With the 50th anniversary of the Grateful Dead formation and the band's upcoming farewell shows, it's a big year for Deadheads.
If you're a Grateful Dead fan and a parent-to-be, you might consider keeping "the vibe" alive in your baby's name. And even if names like Jerry, Bob, Phil and Mickey don't appeal to you, don't worry -- you have plenty of options, Deadhead parents.
Here's a list of Grateful Dead-inspired baby names drawn from the band's song titles and lyrics.
Jerry Garcia and Robert Hunter wrote "Althea" for the band's 11th studio album "Go to Heaven." Though the song's lyrics are somewhat ambiguous, it evidently details a conversation between the narrator and the eponymous lady, as he confides in her but ultimately proclaims that he "was born to be a bachelor." But her response seems to make him second guess his words.
The subject of the song "Casey Jones" may not be the best role model for kids, given that he's "high on cocaine" and about to crash a train, but given that it's one of the Grateful Dead's most famous songs, maybe those small details can be overlooked.
The famous outlaw anthem "Friend of the Devil" references multiple women, but the only one who gets a name is "sweet Anne Marie."
Another Garcia-Hunter classic, "Bertha" may not actually refer to a woman's name but rather "is probably some vaguer connotation of birth, death and reincarnation," the famous lyricist once told The WELL.
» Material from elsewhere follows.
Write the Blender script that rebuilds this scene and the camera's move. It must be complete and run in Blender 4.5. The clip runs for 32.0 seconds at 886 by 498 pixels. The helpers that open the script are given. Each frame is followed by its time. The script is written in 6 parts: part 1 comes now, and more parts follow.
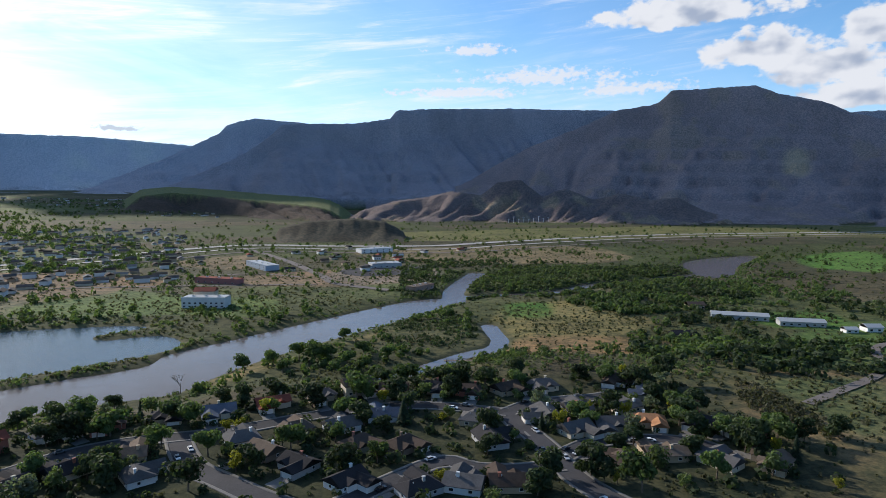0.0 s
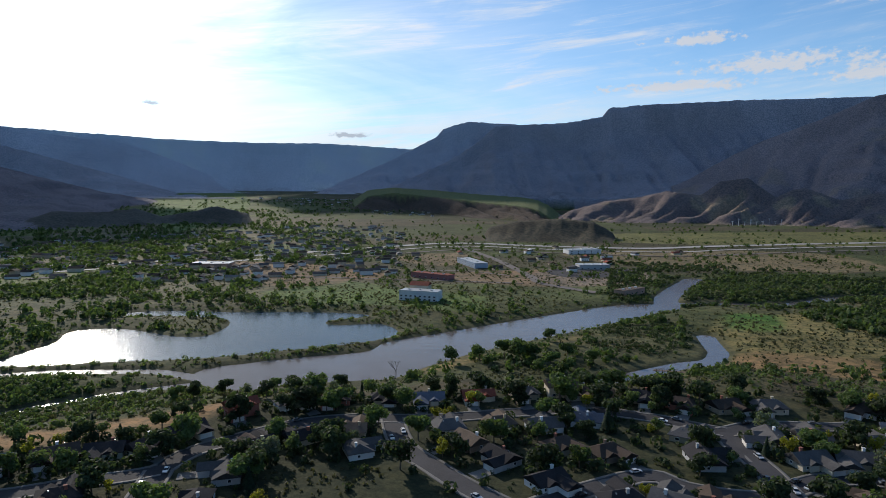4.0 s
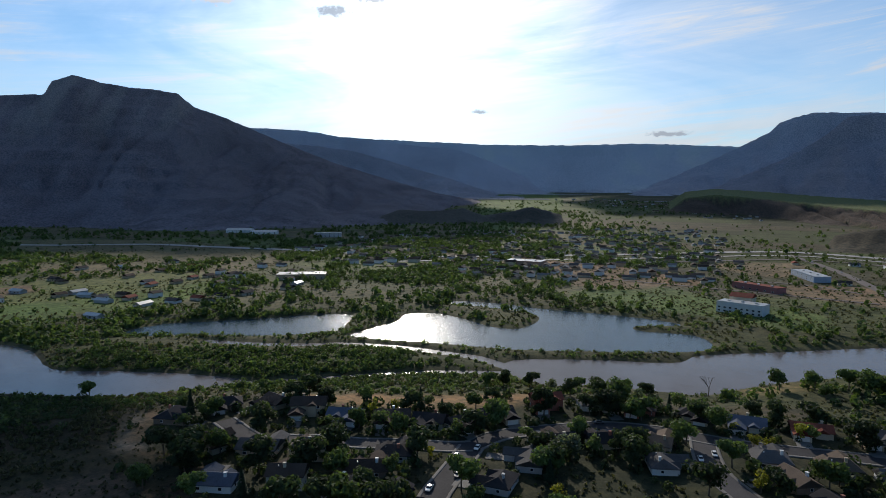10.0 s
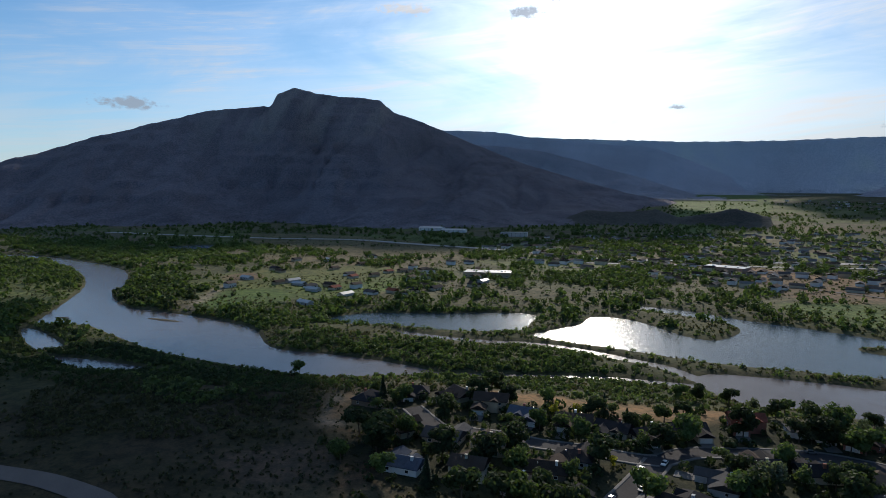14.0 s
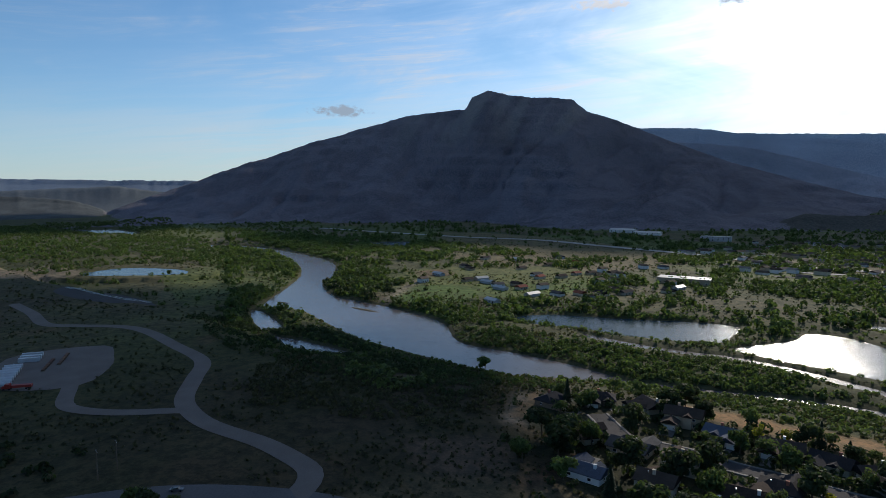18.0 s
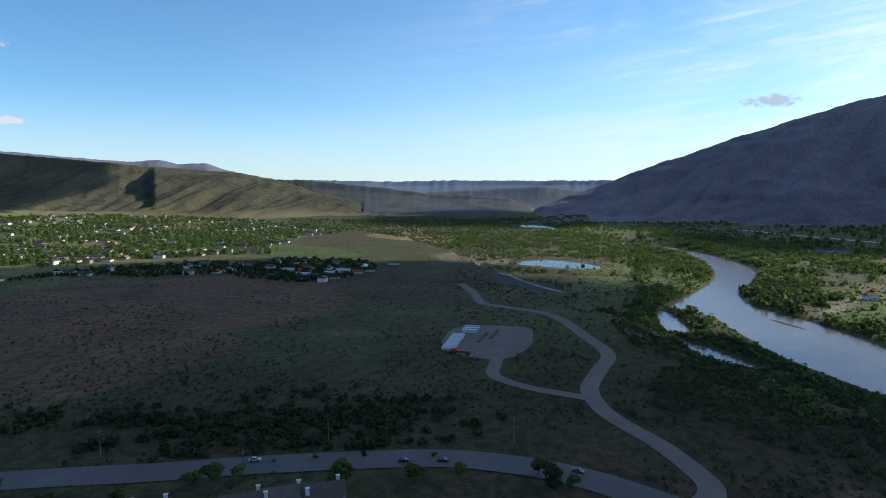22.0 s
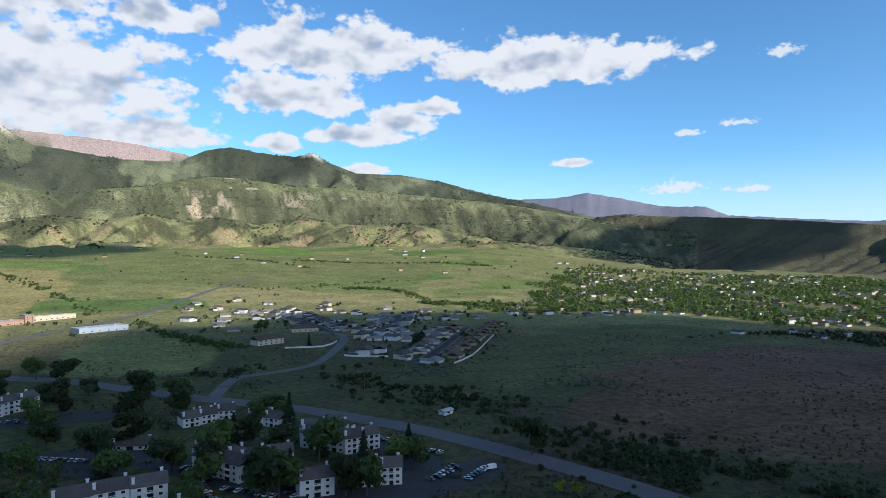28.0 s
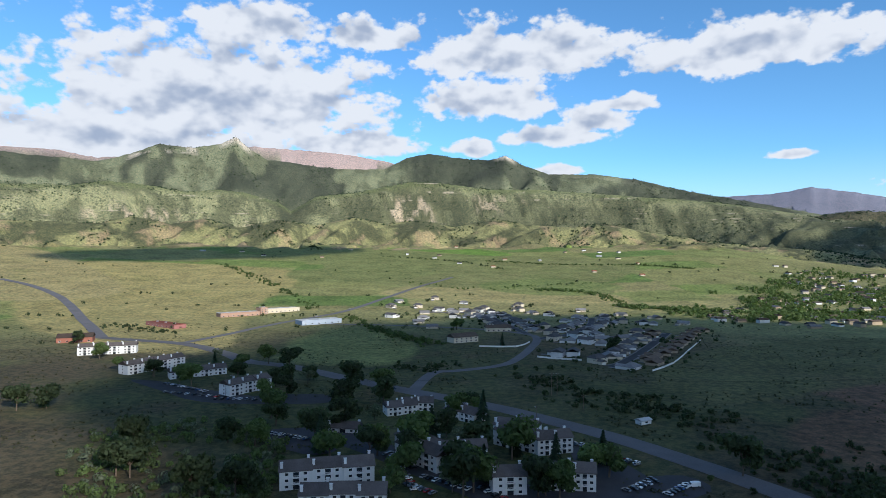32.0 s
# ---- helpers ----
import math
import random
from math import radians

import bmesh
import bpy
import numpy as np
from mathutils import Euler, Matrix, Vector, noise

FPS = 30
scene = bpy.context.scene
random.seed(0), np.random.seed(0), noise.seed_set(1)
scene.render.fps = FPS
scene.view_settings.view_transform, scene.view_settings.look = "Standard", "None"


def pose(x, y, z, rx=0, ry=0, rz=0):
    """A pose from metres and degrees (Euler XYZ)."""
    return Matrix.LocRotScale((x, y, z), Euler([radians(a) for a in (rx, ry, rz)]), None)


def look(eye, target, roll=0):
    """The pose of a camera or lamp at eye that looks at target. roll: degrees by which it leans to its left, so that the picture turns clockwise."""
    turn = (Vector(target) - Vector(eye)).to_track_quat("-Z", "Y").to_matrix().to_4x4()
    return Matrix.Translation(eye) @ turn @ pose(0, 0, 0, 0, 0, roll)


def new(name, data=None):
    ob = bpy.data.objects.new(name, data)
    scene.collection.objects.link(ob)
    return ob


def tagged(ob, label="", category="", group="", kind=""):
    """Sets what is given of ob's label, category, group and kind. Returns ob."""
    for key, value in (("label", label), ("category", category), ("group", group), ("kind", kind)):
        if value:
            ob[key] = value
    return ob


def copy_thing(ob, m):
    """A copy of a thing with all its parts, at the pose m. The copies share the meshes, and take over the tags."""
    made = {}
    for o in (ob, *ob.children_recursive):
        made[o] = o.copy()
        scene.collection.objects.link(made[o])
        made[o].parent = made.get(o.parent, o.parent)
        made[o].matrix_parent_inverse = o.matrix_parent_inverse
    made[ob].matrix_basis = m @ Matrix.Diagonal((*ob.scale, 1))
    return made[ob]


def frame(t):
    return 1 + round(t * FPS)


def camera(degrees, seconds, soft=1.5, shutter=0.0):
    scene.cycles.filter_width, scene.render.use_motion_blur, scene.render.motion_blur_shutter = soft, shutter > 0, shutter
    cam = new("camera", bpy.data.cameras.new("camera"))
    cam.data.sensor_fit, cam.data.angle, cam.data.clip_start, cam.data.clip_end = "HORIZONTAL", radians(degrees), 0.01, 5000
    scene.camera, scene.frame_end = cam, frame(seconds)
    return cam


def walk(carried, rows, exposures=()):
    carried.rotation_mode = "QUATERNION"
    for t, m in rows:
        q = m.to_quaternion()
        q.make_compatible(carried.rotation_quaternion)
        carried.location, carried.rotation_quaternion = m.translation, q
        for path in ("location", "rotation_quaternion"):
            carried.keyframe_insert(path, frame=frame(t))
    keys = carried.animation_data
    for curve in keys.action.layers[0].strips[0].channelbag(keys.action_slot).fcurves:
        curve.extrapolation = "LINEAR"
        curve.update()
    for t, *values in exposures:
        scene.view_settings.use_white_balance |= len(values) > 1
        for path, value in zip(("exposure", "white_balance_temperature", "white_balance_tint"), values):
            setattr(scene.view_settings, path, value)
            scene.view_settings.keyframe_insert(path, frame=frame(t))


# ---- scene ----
# The camera hovers over one spot and turns on itself: seconds, yaw, pitch, roll.
EYE = 105.0
cam = camera(70.5, 32.0, soft=0.8)
TURNS = [
    (0, 0.00, -5.49, -0.23), (0.5, 2.26, -5.48, -0.23), (1, 4.54, -5.47, -0.15), (1.5, 6.82, -5.46, -0.16),
    (2, 9.16, -5.44, -0.11), (2.5, 11.54, -5.44, -0.07), (3, 13.91, -5.45, -0.07), (3.5, 16.33, -5.49, -0.02),
    (5.5, 26.21, -5.48, -0.01), (6, 28.51, -5.45, 0.01), (6.5, 30.84, -5.44, 0.00), (7, 33.16, -5.43, 0.04),
    (7.5, 35.43, -5.41, 0.08), (8, 37.70, -5.42, 0.09), (8.5, 39.99, -5.41, 0.02), (9, 42.26, -5.39, 0.00),
    (9.5, 44.49, -5.36, 0.09), (10, 46.71, -5.36, 0.07), (10.5, 48.92, -5.34, 0.04), (11, 51.17, -5.34, 0.03),
    (11.5, 53.31, -5.37, 0.04), (12, 55.35, -5.33, 0.04), (12.5, 57.42, -5.33, 0.02), (13, 59.48, -5.34, 0.06),
    (13.5, 61.57, -5.34, 0.04), (14, 63.63, -5.34, 0.03), (14.5, 65.75, -5.34, 0.07), (16.5, 74.17, -5.32, -0.06),
    (17, 76.33, -5.32, -0.08), (17.5, 78.52, -5.34, -0.09), (18, 80.75, -5.31, -0.06), (18.5, 83.01, -5.35, -0.09),
    (19, 85.32, -5.37, -0.05), (19.5, 90.16, -5.39, 0.05), (20, 95.64, -5.36, -0.06), (20.5, 100.82, -5.36, 0.07),
    (21, 106.44, -5.38, 0.05), (21.5, 111.98, -5.39, 0.08), (22, 117.17, -5.39, 0.09), (22.5, 122.73, -5.40, 0.06),
    (23, 128.49, -4.44, 0.00), (23.5, 134.27, -3.32, -0.02), (24, 139.92, -2.30, -0.09), (24.5, 145.68, -1.18, -0.14),
    (25, 150.94, -0.19, -0.18), (25.5, 156.21, 0.24, -0.15), (26, 161.39, 0.19, -0.20), (26.5, 166.70, 0.20, -0.19),
    (28.5, 180.57, 0.29, 0.11), (29, 182.67, 0.32, 0.09), (29.5, 184.81, 0.34, 0.04), (30, 186.93, 0.34, 0.05),
    (30.5, 189.09, 0.37, -0.05), (31, 191.24, 0.37, -0.04), (31.5, 193.40, 0.38, -0.02), (32, 195.57, 0.40, -0.07),
]
walk(cam, [(t, pose(0, 0, EYE, 90 + p, r, y)) for t, y, p, r in TURNS],
     exposures=[(0.0, 0.05, 6420, 11.5), (3.0, -0.15, 6450, 11.5), (6.0, -0.56, 6500, 11.5), (9.0, -0.57, 6520, 11.5), (17.0, -0.65, 6600, 12), (18.8, -0.58, 6600, 12), (20.0, -0.15, 6600, 12),
                (21.5, 0.02, 6600, 12), (24.0, 0.1, 6500, 12), (26.0, 0.12, 6420, 11), (29.0, 0.10, 6220, 10), (32.0, 0.08, 6200, 10)])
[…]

"Tennessee Jed" tells of a man who's down on his luck and longing to go back to Tennessee. The song's Americana vibe certainly fits with the southern boys' name Jed. And if Jed doesn't appeal to you, the state is also a baby name option -- actress Reese Witherspoon named her youngest son Tennessee.
While the Scarlet in "Scarlet Begonias" refers to the shade of red, it's also an increasingly popular baby name. Between 2006 and 2014, it jumped from #846 to #371 on the Social Security Administration's popularity list. And if Scarlet is a little too saucy for you, Begonia is another nice flower name.
"Cosmic Charlie" off the Grateful Dead's third studio album "Aoxomoxoa" starts out with a description of the titular fella, who is "Truckin' in style along the avenue."
The narrative-based song "Reuben & Cherise" features another "sweet" lady -- Ruby Claire. The names Ruby and Claire are both in the SSA's top 100 most popular list, but the double name combination gives it something a little more unique.
The ambiguity in "Jack Straw" is such that it's somewhat unclear if "Jack Straw from Wichita" turns out to be a cold-hearted killer or a loyal friend. Either way, this "ne'er-do-well" character is certainly an unconventional source of baby name inspiration. Another baby name option is Jack's ill-fated friend Shannon.
"Sugar Magnolia" is one of the most well-known Grateful Dead songs, but the names Sugar Magnolia and Sugar have not exactly taken hold in the baby naming universe. Magnolia is a different story however. Though it's still a fairly uncommon floral name, it has been slowly increasing in popularity and in 2013 appeared on the SSA Top 1000 list for the first time since 1940.
Many speculate that the song "Stella Blue" is not about a lady but a guitar. Either way, both Stella and Blue are beautiful baby name options, separate and together.
The previously mentioned "Reuben & Cherise" of course offers multiple baby name ideas -- most notably the titular lovebirds.
Lyricist John Barlow and guitarist Bob Weir wrote "Cassidy" in honor of Cassidy Law, the daughter of Grateful Dead crew member Rex Jackson and Weir's former roommate Eileen Law.
"Loose Lucy" either refers to a special lady the narrator loves, or, as many also speculate about the Beatles' "Lucy In The Sky With Diamonds," the drug LSD.
"Wharf Rat" is a veritable fount of baby name ideas -- from Bonnie Lee to Pearly Baker to August West. Bonnie is the one who's always "been true to" the protagonist August (though his overt love for Pearly casts doubts on the strength of their relationship).